→ Data section:
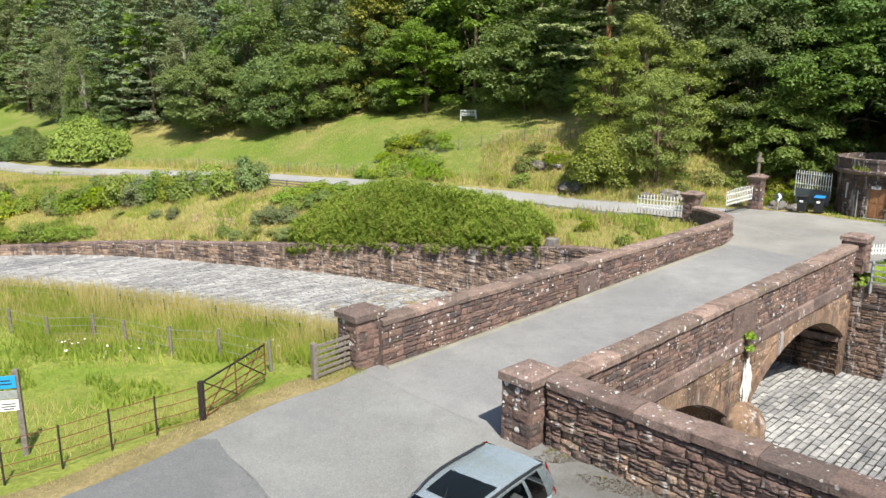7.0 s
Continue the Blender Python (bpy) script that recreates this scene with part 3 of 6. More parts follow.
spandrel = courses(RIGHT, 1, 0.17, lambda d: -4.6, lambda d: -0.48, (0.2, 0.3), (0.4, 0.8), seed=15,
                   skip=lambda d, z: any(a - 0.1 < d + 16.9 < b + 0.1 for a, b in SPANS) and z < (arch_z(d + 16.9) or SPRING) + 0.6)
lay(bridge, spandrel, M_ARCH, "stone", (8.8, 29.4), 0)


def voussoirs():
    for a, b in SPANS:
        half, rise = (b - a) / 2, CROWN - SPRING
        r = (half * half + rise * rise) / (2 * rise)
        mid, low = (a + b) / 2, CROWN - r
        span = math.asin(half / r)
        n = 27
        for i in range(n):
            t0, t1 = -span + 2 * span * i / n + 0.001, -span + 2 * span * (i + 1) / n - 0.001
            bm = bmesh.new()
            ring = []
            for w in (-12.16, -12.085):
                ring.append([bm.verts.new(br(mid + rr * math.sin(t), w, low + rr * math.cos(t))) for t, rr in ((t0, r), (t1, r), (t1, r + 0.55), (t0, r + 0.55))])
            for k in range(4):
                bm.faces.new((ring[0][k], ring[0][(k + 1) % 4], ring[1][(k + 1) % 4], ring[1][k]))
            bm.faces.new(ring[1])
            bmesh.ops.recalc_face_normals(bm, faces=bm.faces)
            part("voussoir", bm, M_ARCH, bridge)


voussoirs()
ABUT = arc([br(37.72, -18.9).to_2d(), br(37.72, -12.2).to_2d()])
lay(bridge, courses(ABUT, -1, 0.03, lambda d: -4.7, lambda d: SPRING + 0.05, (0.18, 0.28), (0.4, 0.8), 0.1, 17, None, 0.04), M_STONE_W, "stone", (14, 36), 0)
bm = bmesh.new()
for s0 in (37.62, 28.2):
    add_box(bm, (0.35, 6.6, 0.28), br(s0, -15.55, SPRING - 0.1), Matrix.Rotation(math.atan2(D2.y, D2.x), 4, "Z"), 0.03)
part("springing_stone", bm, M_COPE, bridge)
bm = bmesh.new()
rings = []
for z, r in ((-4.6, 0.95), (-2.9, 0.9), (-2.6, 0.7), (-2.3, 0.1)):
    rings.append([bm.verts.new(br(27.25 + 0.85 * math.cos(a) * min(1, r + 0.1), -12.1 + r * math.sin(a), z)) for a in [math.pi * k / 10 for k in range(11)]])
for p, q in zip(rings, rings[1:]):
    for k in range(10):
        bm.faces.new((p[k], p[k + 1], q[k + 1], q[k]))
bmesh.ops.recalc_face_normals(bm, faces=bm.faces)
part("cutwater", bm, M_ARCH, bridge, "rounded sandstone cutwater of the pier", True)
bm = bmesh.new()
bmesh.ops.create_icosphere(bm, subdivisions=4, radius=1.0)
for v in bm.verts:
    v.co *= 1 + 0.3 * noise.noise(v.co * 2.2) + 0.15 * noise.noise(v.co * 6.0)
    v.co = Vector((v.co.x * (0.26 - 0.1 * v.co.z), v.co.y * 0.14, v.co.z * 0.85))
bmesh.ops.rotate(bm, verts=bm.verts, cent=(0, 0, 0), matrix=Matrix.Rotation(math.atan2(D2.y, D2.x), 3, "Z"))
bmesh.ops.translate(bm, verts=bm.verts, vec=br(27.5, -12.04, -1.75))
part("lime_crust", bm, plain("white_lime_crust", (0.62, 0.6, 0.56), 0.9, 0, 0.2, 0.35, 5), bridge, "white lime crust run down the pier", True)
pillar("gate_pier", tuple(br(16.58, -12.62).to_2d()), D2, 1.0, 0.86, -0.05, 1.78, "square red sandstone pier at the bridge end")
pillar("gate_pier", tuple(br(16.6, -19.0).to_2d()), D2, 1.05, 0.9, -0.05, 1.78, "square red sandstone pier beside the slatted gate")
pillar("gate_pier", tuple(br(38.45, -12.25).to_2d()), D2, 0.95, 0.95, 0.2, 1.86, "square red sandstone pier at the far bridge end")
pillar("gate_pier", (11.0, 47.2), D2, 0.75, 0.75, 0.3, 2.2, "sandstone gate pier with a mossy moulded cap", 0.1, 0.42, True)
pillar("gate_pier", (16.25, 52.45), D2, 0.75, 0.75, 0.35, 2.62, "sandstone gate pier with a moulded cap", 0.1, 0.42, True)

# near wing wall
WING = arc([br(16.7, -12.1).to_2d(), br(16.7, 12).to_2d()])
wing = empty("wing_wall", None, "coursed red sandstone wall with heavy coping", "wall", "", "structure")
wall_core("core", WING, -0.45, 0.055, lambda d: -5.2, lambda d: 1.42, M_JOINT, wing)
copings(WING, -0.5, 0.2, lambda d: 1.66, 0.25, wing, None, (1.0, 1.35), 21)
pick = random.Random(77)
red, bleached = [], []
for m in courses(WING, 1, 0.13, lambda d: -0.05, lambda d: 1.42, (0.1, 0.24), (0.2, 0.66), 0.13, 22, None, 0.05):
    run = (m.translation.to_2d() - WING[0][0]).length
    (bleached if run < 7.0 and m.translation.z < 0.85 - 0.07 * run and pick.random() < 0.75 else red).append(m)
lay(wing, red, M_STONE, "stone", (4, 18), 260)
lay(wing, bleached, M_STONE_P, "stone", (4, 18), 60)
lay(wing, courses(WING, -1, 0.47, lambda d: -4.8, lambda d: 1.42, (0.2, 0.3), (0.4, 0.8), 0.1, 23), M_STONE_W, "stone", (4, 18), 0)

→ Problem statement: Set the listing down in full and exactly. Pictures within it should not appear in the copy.

→ Result:
7.0 s
Continue the Blender Python (bpy) script that recreates this scene with part 3 of 6. More parts follow.
spandrel = courses(RIGHT, 1, 0.17, lambda d: -4.6, lambda d: -0.48, (0.2, 0.3), (0.4, 0.8), seed=15,
                   skip=lambda d, z: any(a - 0.1 < d + 16.9 < b + 0.1 for a, b in SPANS) and z < (arch_z(d + 16.9) or SPRING) + 0.6)
lay(bridge, spandrel, M_ARCH, "stone", (8.8, 29.4), 0)


def voussoirs():
    for a, b in SPANS:
        half, rise = (b - a) / 2, CROWN - SPRING
        r = (half * half + rise * rise) / (2 * rise)
        mid, low = (a + b) / 2, CROWN - r
        span = math.asin(half / r)
        n = 27
        for i in range(n):
            t0, t1 = -span + 2 * span * i / n + 0.001, -span + 2 * span * (i + 1) / n - 0.001
            bm = bmesh.new()
            ring = []
            for w in (-12.16, -12.085):
                ring.append([bm.verts.new(br(mid + rr * math.sin(t), w, low + rr * math.cos(t))) for t, rr in ((t0, r), (t1, r), (t1, r + 0.55), (t0, r + 0.55))])
            for k in range(4):
                bm.faces.new((ring[0][k], ring[0][(k + 1) % 4], ring[1][(k + 1) % 4], ring[1][k]))
            bm.faces.new(ring[1])
            bmesh.ops.recalc_face_normals(bm, faces=bm.faces)
            part("voussoir", bm, M_ARCH, bridge)


voussoirs()
ABUT = arc([br(37.72, -18.9).to_2d(), br(37.72, -12.2).to_2d()])
lay(bridge, courses(ABUT, -1, 0.03, lambda d: -4.7, lambda d: SPRING + 0.05, (0.18, 0.28), (0.4, 0.8), 0.1, 17, None, 0.04), M_STONE_W, "stone", (14, 36), 0)
bm = bmesh.new()
for s0 in (37.62, 28.2):
    add_box(bm, (0.35, 6.6, 0.28), br(s0, -15.55, SPRING - 0.1), Matrix.Rotation(math.atan2(D2.y, D2.x), 4, "Z"), 0.03)
part("springing_stone", bm, M_COPE, bridge)
bm = bmesh.new()
rings = []
for z, r in ((-4.6, 0.95), (-2.9, 0.9), (-2.6, 0.7), (-2.3, 0.1)):
    rings.append([bm.verts.new(br(27.25 + 0.85 * math.cos(a) * min(1, r + 0.1), -12.1 + r * math.sin(a), z)) for a in [math.pi * k / 10 for k in range(11)]])
for p, q in zip(rings, rings[1:]):
    for k in range(10):
        bm.faces.new((p[k], p[k + 1], q[k + 1], q[k]))
bmesh.ops.recalc_face_normals(bm, faces=bm.faces)
part("cutwater", bm, M_ARCH, bridge, "rounded sandstone cutwater of the pier", True)
bm = bmesh.new()
bmesh.ops.create_icosphere(bm, subdivisions=4, radius=1.0)
for v in bm.verts:
    v.co *= 1 + 0.3 * noise.noise(v.co * 2.2) + 0.15 * noise.noise(v.co * 6.0)
    v.co = Vector((v.co.x * (0.26 - 0.1 * v.co.z), v.co.y * 0.14, v.co.z * 0.85))
bmesh.ops.rotate(bm, verts=bm.verts, cent=(0, 0, 0), matrix=Matrix.Rotation(math.atan2(D2.y, D2.x), 3, "Z"))
bmesh.ops.translate(bm, verts=bm.verts, vec=br(27.5, -12.04, -1.75))
part("lime_crust", bm, plain("white_lime_crust", (0.62, 0.6, 0.56), 0.9, 0, 0.2, 0.35, 5), bridge, "white lime crust run down the pier", True)
pillar("gate_pier", tuple(br(16.58, -12.62).to_2d()), D2, 1.0, 0.86, -0.05, 1.78, "square red sandstone pier at the bridge end")
pillar("gate_pier", tuple(br(16.6, -19.0).to_2d()), D2, 1.05, 0.9, -0.05, 1.78, "square red sandstone pier beside the slatted gate")
pillar("gate_pier", tuple(br(38.45, -12.25).to_2d()), D2, 0.95, 0.95, 0.2, 1.86, "square red sandstone pier at the far bridge end")
pillar("gate_pier", (11.0, 47.2), D2, 0.75, 0.75, 0.3, 2.2, "sandstone gate pier with a mossy moulded cap", 0.1, 0.42, True)
pillar("gate_pier", (16.25, 52.45), D2, 0.75, 0.75, 0.35, 2.62, "sandstone gate pier with a moulded cap", 0.1, 0.42, True)

# near wing wall
WING = arc([br(16.7, -12.1).to_2d(), br(16.7, 12).to_2d()])
wing = empty("wing_wall", None, "coursed red sandstone wall with heavy coping", "wall", "", "structure")
wall_core("core", WING, -0.45, 0.055, lambda d: -5.2, lambda d: 1.42, M_JOINT, wing)
copings(WING, -0.5, 0.2, lambda d: 1.66, 0.25, wing, None, (1.0, 1.35), 21)
pick = random.Random(77)
red, bleached = [], []
for m in courses(WING, 1, 0.13, lambda d: -0.05, lambda d: 1.42, (0.1, 0.24), (0.2, 0.66), 0.13, 22, None, 0.05):
    run = (m.translation.to_2d() - WING[0][0]).length
    (bleached if run < 7.0 and m.translation.z < 0.85 - 0.07 * run and pick.random() < 0.75 else red).append(m)
lay(wing, red, M_STONE, "stone", (4, 18), 260)
lay(wing, bleached, M_STONE_P, "stone", (4, 18), 60)
lay(wing, courses(WING, -1, 0.47, lambda d: -4.8, lambda d: 1.42, (0.2, 0.3), (0.4, 0.8), 0.1, 23), M_STONE_W, "stone", (4, 18), 0)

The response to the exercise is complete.